**Collected data:**
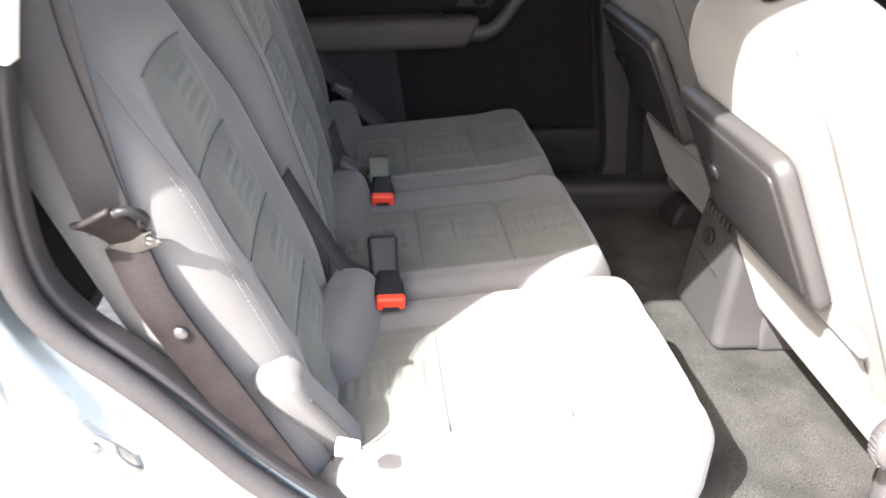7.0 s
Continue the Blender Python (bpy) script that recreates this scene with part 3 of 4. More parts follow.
def rear_seat(yc, half, lean, label, H, cush_y, cush_half, foot, more=0.0, shift=0.0):
    seat = thing("rear_seat", pose(0, yc, FLOOR_Z), label, "car seat", "three seats of the rear row")
    # cushion
    cz, L = 0.108, 0.49 + more
    def shape(P):
        Q = P.copy()
        x = P[:, 0] + L / 2
        tf = smooth_step(-0.02, 0.055, P[:, 2])
        Q[:, 2] += tf * cushion_rise(x, P[:, 1], cush_half)
        Q[:, 2] -= tf * 0.030 * smooth_step(L - 0.055, L, x) ** 2
        Q[:, 1] *= 1 - 0.10 * smooth_step(L - 0.11, L, x) ** 2 - 0.05 * smooth_step(0.06, 0.0, x)
        Q[:, 0] -= 0.030 * (np.abs(P[:, 1]) / cush_half) ** 3 * smooth_step(0.3, L, x)
        Q[:, 0] -= 0.03 * smooth_step(0.0, -0.07, P[:, 2]) * smooth_step(0.3, L, x)
        return Q
    base = (0.195 + L / 2, cush_y - yc, cz)
    v, f = rounded_box((L, 2 * cush_half, 0.15), 0.040, (30, 24, 4), 6, shape, base)
    part("cushion", mesh_from("cushion", v, f, CLOTH), seat)
    topz = cz + 0.075
    cuts = [0.008, 0.170, 0.326, L - 0.043]
    ph = 0.122
    for i in range(3):
        me = panel_mesh("cushion_panel", cuts[i], cuts[i + 1], ph, lambda x, y: topz + cushion_rise(np.array(x), np.array(y), cush_half), True, 0.0)
        part("cushion_panel", me, seat, "ribbed grey-green cloth panel", Matrix.Translation((0.195, cush_y - yc, 0)))
    for c in cuts[1:3]:
        line = [(0.195 + c, cush_y - yc + y, topz + 0.0012 + float(cushion_rise(np.array(c), np.array(y), cush_half))) for y in np.linspace(-ph + 0.002, ph - 0.002, 14)]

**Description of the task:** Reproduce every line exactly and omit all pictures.

**Finished task:**
7.0 s
Continue the Blender Python (bpy) script that recreates this scene with part 3 of 4. More parts follow.
def rear_seat(yc, half, lean, label, H, cush_y, cush_half, foot, more=0.0, shift=0.0):
    seat = thing("rear_seat", pose(0, yc, FLOOR_Z), label, "car seat", "three seats of the rear row")
    # cushion
    cz, L = 0.108, 0.49 + more
    def shape(P):
        Q = P.copy()
        x = P[:, 0] + L / 2
        tf = smooth_step(-0.02, 0.055, P[:, 2])
        Q[:, 2] += tf * cushion_rise(x, P[:, 1], cush_half)
        Q[:, 2] -= tf * 0.030 * smooth_step(L - 0.055, L, x) ** 2
        Q[:, 1] *= 1 - 0.10 * smooth_step(L - 0.11, L, x) ** 2 - 0.05 * smooth_step(0.06, 0.0, x)
        Q[:, 0] -= 0.030 * (np.abs(P[:, 1]) / cush_half) ** 3 * smooth_step(0.3, L, x)
        Q[:, 0] -= 0.03 * smooth_step(0.0, -0.07, P[:, 2]) * smooth_step(0.3, L, x)
        return Q
    base = (0.195 + L / 2, cush_y - yc, cz)
    v, f = rounded_box((L, 2 * cush_half, 0.15), 0.040, (30, 24, 4), 6, shape, base)
    part("cushion", mesh_from("cushion", v, f, CLOTH), seat)
    topz = cz + 0.075
    cuts = [0.008, 0.170, 0.326, L - 0.043]
    ph = 0.122
    for i in range(3):
        me = panel_mesh("cushion_panel", cuts[i], cuts[i + 1], ph, lambda x, y: topz + cushion_rise(np.array(x), np.array(y), cush_half), True, 0.0)
        part("cushion_panel", me, seat, "ribbed grey-green cloth panel", Matrix.Translation((0.195, cush_y - yc, 0)))
    for c in cuts[1:3]:
        line = [(0.195 + c, cush_y - yc + y, topz + 0.0012 + float(cushion_rise(np.array(c), np.array(y), cush_half))) for y in np.linspace(-ph + 0.002, ph - 0.002, 14)]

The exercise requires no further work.